Elle écrit : « Cela a été une transition difficile, étant donné que le seul français que je connaissais venait de mes cours de danse, où madame Bovie, ma professeure de ballet, criait : “Demi-plié, and up !” J’avais l’impression d’être un canard, car durant toute la journée à notre école, je répétais : “Quoi ? Quoi ? Quoi ?” »
Sa mère a mis fin à son calvaire linguistique en la transférant dans une école anglophone. « Au moment d’arriver au secondaire, je m’étais adaptée à notre nouvel environnement […] Ce à quoi je ne me suis jamais habituée, c’est le sentiment de nostalgie pour mon pays », écrit Kamala Harris avant d’enchaîner sur sa décision inéluctable de faire ses études universitaires aux États-Unis, où elle a d’abord fréquenté l’Université Howard, surnommée la Black Harvard, avant de s’inscrire à l’École de droit Hastings de l’Université de Californie.

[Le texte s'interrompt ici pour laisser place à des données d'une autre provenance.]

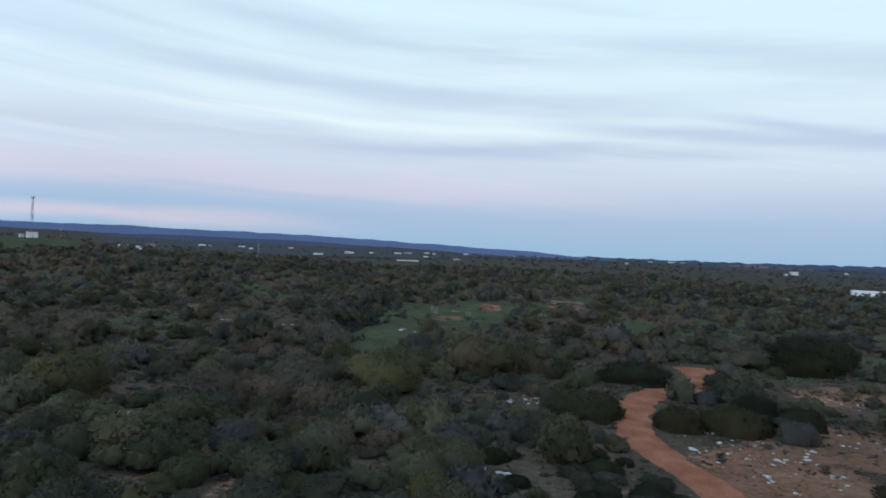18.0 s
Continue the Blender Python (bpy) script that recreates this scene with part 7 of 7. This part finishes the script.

Kamala Harris relie à son éducation auprès des amis militants de sa mère à Oakland sa seule anecdote positive concernant son séjour à Montréal. « Un jour, Maya et moi avons organisé une manifestation devant notre immeuble pour protester contre le fait que les enfants n’étaient pas autorisés à jouer au soccer sur la pelouse. Je suis heureuse de rapporter que nos demandes ont été acceptées », écrit-elle.
un parcours « américain »
Évidemment, le sous-titre de l’autobiographie de Kamala Harris fait allusion à un parcours « américain » et non « canadien ». La candidate virtuelle à la Maison-Blanche a peut-être estimé que le lecteur américain aurait sa dose d’exotisme après avoir lu sur sa mère, partie du sud de l’Inde à l’âge de 19 ans pour aller étudier à l’Université de Californie à Berkeley, où elle a rencontré Donald Harris, étudiant jamaïcain qui allait devenir professeur d’économie à l’Université de Stanford et qui allait notamment léguer à sa fille aînée sa passion pour les grands du jazz, les Thelonius Monk, John Coltrane et Miles Davis, ainsi que pour Bob Marley.
The Truths We Hold n’est peut-être pas un livre de campagne. Mais son auteure, qui a déjà été élue à trois postes importants – procureure du district de San Francisco, procureure générale de Californie et sénatrice de cet État –, a écrit chacun des mots de son autobiographie en pensant à sa campagne probable à la présidence. Et tant pis pour Montréal et tous ceux qui y ont croisé celle qui semble nourrir l’ambition de sortir Donald Trump de la Maison-Blanche.